Go behind the scenes of Banned Books Week, and learn more about those fighting on the front lines of free expression. The Project Censored Show released an episode featuring interviews with Abena Hutchful who runs National Coalition Against Censorship’s Youth Free Expression Project, Banned Books Week Coordinator Betsy Gomez, and CBLDF Executive Director Charles Brownstein. In honor of Banned Books Week the show takes a look at how these organizations fight censorship all year long.
All the organizations interviewed, as well as Project Censored itself, are all members of the Banned Books Week Coalition. Mickey Huff, the host of The Project Censored Show describes it as, ” a broad coalition of people that are defending intellectual freedom, academic freedom, and certainly the right to read.” Gomez continues that thought later, “The 14 organizations that make up up the Banned Books Week Coalition all have resources and work directly with schools and libraries to help them fight a challenge when they arise.”
One of themes of the show is how involved and engaged students are with fighting censorship in their schools and communities. Gomez tells Huff,
“Students have become some of the most vocal and successful advocates for banned books in recent years. There was a case a few years back where they tried to ban Persepolis in the Chicago public school system and the students found out and were in the streets protesting that day. In the case of The Hate U Give, the book was removed from library shelves in Katy, Texas and a student in the district took upon herself to start a petition and gathered 4000 signatures and helped get the book restored. so student’s themselves are a powerful voice in fighting censorship.”
Comic Book Legal Defense Fund Executive Director Charles Brownstein joins Huff later in the podcast.

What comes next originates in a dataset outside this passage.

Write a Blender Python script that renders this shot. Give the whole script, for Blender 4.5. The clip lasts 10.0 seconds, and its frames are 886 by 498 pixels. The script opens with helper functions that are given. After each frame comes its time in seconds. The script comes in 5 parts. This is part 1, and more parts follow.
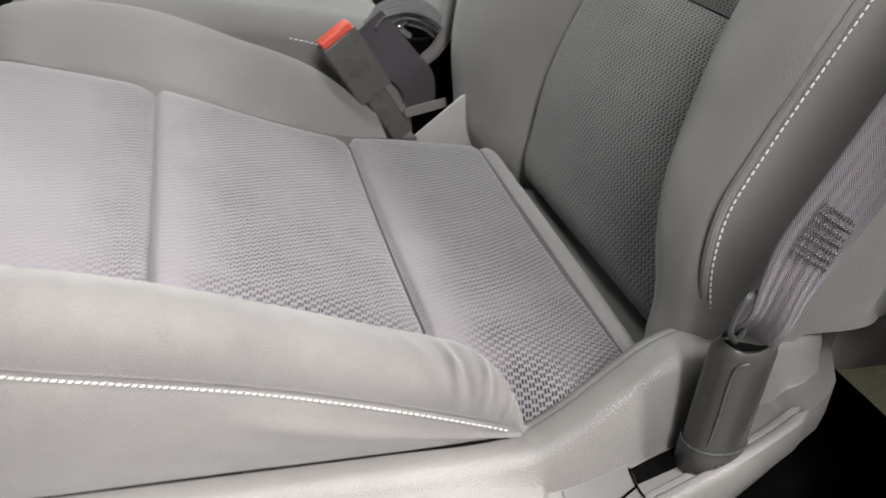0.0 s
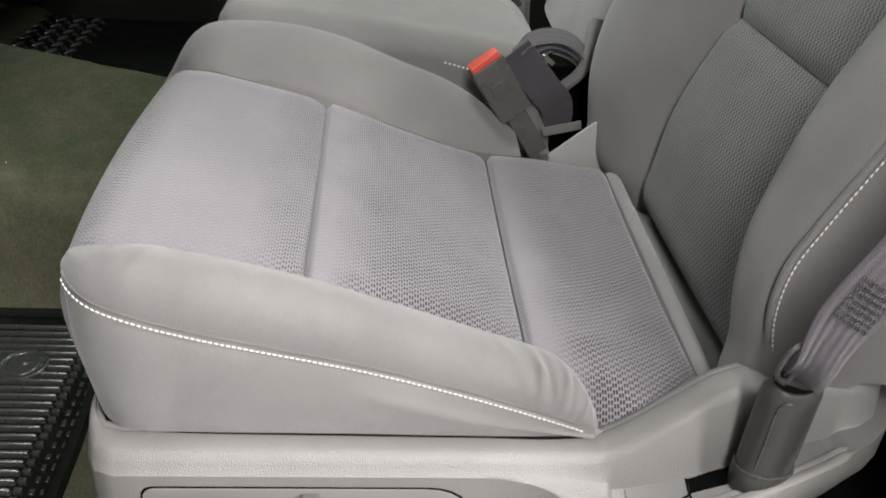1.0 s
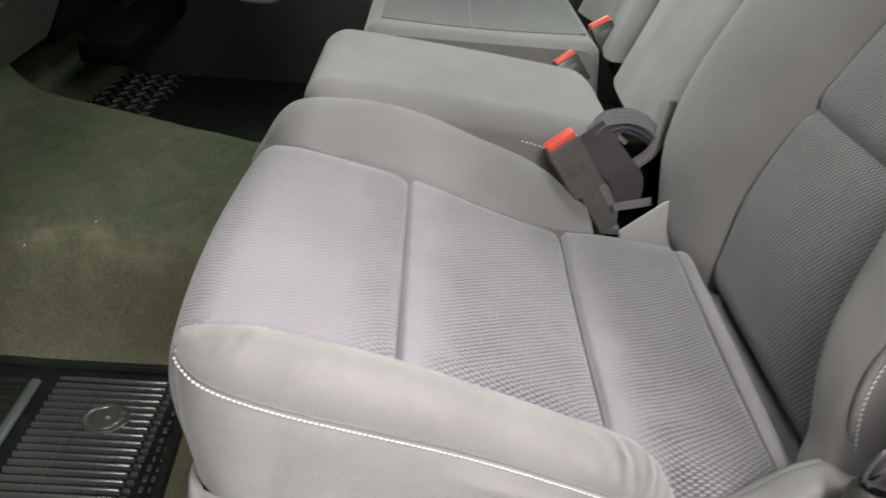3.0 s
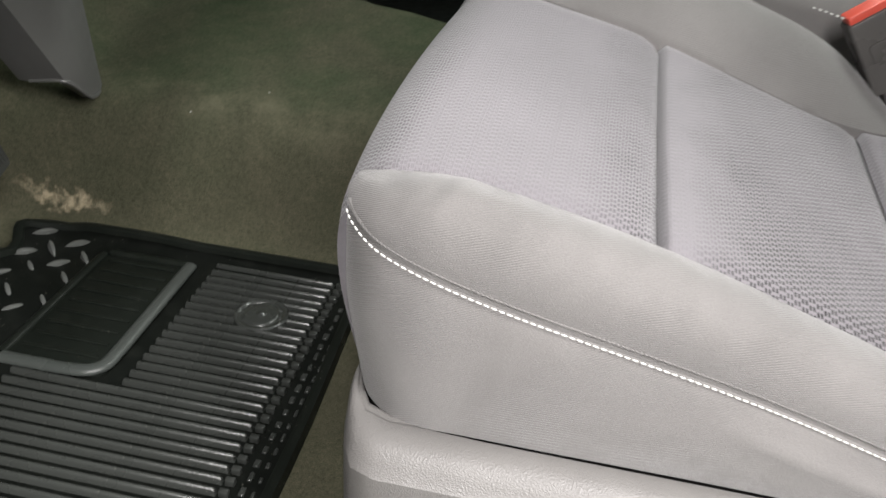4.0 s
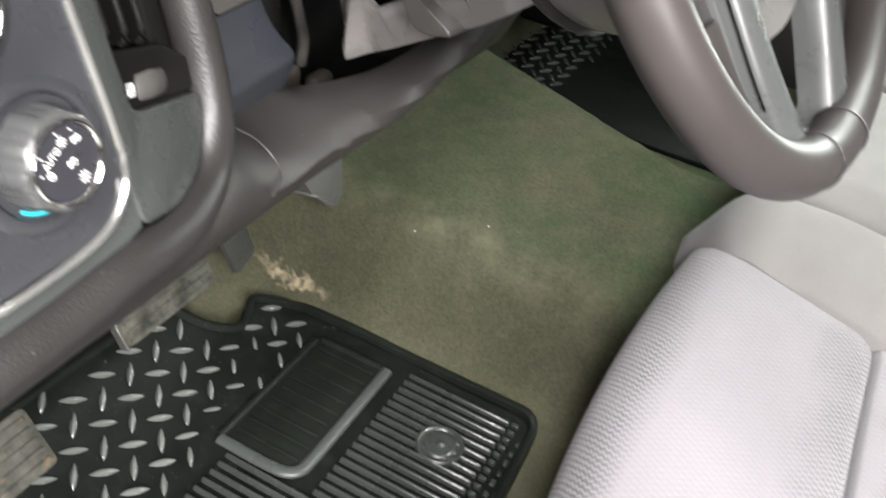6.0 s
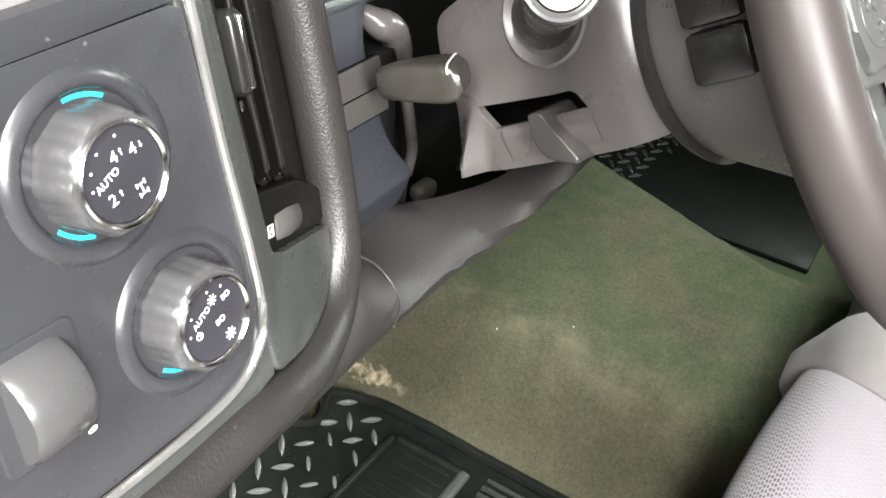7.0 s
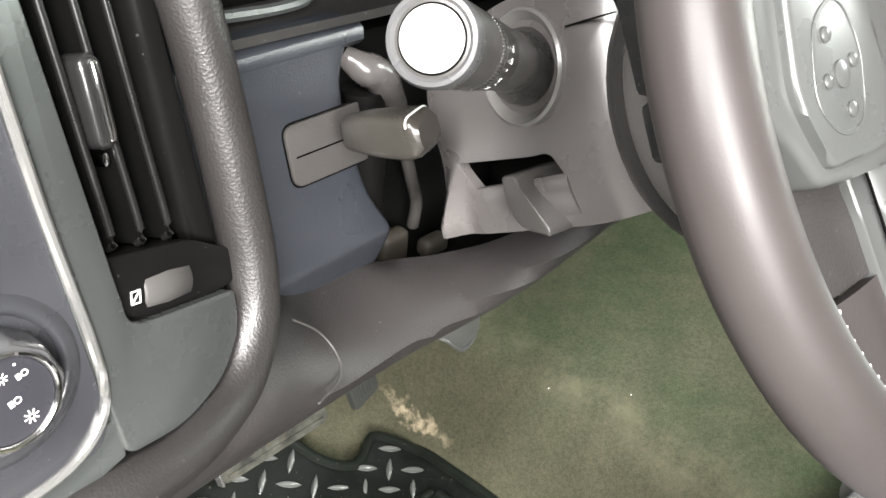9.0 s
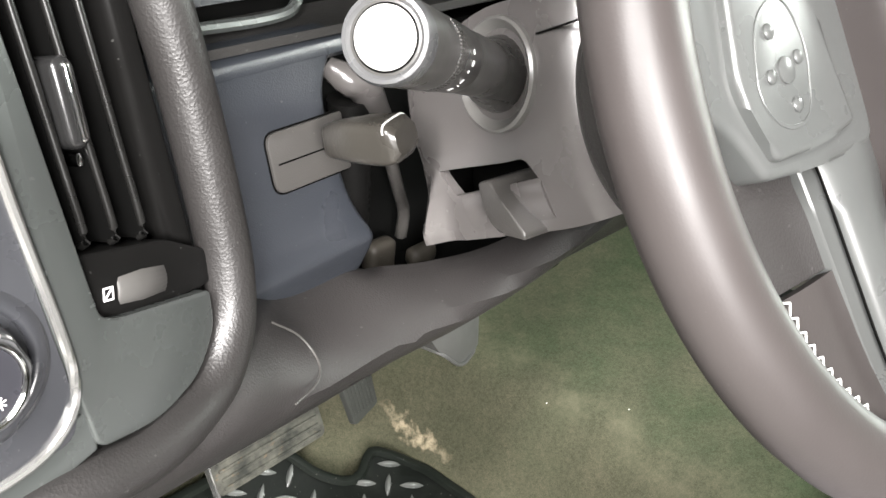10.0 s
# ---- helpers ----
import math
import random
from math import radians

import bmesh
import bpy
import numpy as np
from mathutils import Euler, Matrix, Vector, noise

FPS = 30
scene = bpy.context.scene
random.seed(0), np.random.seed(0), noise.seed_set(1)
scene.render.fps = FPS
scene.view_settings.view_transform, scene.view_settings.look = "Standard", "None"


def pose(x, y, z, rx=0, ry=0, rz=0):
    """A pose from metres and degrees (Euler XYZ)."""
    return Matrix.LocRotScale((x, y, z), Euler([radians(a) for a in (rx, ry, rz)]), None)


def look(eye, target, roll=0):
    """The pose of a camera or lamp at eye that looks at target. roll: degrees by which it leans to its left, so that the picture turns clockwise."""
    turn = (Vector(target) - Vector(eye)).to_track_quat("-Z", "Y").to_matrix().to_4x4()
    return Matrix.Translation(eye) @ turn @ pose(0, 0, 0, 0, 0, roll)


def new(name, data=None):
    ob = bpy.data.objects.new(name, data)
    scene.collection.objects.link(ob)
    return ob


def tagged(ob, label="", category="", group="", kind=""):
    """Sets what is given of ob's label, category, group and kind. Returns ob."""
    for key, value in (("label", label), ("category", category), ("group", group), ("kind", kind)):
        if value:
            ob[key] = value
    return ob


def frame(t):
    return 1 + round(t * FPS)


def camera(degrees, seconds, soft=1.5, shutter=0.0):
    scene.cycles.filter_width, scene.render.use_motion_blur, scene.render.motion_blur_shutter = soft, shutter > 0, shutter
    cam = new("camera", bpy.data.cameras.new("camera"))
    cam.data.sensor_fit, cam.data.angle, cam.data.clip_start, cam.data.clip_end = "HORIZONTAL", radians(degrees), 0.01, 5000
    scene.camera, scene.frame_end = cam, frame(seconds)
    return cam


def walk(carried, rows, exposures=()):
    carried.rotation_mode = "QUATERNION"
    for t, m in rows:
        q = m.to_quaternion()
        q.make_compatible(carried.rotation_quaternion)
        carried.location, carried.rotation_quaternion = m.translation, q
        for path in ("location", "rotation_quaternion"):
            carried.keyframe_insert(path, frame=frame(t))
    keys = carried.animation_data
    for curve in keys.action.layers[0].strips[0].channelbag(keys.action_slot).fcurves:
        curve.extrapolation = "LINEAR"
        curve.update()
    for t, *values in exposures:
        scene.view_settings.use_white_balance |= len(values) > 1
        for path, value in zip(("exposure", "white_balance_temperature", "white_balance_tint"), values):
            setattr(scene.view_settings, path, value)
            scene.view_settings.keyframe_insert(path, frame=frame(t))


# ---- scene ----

Huff tells listeners, “During [Brownstein’s] tenure the organization has achieved numerous legal victories, has been cited by the Supreme Court, and has become the leading source of education and advocacy for combatting the rising tide of comics censorship in libraries and schools.” Brownstein adds, “The stuff, of course, that I’m proudest of is the stuff you never hear of, going and sending our lawyers on to a matter before it becomes a case, and protecting people before they have to go to court.”
The two discuss CBLDF’s newest publication Read Banned Comics, Banned Books Week, and the effect of banned books on youth, especially those that internalize the bans and challenges as demonstrating that there is something wrong with them for wanting to read that book.
They also discuss the importance of independent bookstores and local comic book shops as a place to discuss these large ideas and the books that face challenges. A conversation at a library, especially when with people disagree, can and will happen with more empathy and civility than one on Twitter. Brownstein shares a piece of advice that resonates with those that want to combat the polarization that social media exemplifies.
“Sometimes I think the most subversive thing we can all do is stop fighting. And what I mean by that don’t drop out, don’t stop participating in the process, but start engaging with an empathic point of view to achieve more common understandings. . . Encouraging tolerance, encouraging the ability to read broadly and think broadly and giving people the grace to change their minds, through encountering different points of view and world views and the stories that might try to be silenced and seeing how they think about it – that promotes growth which promotes civics and that’s really important stuff.”
So as Banned Books Week comes to a close, take a listen to the show and learn more about those that work all year round to celebrate books, and protect books and comics from those that would limit others right to read.
Because Banned Books Week is important, but as Gomez told Huff, “I think it’s something we should expand beyond the year. It’s nice to have an isolated week but lets keep the celebration going all year round.” Huff agreed and added, “Not long ago was Constitution Day, and I like to say i think every day is Constitution Day and we should be ever vigilant against those that want to stifle our right to know and certainly our right to read.”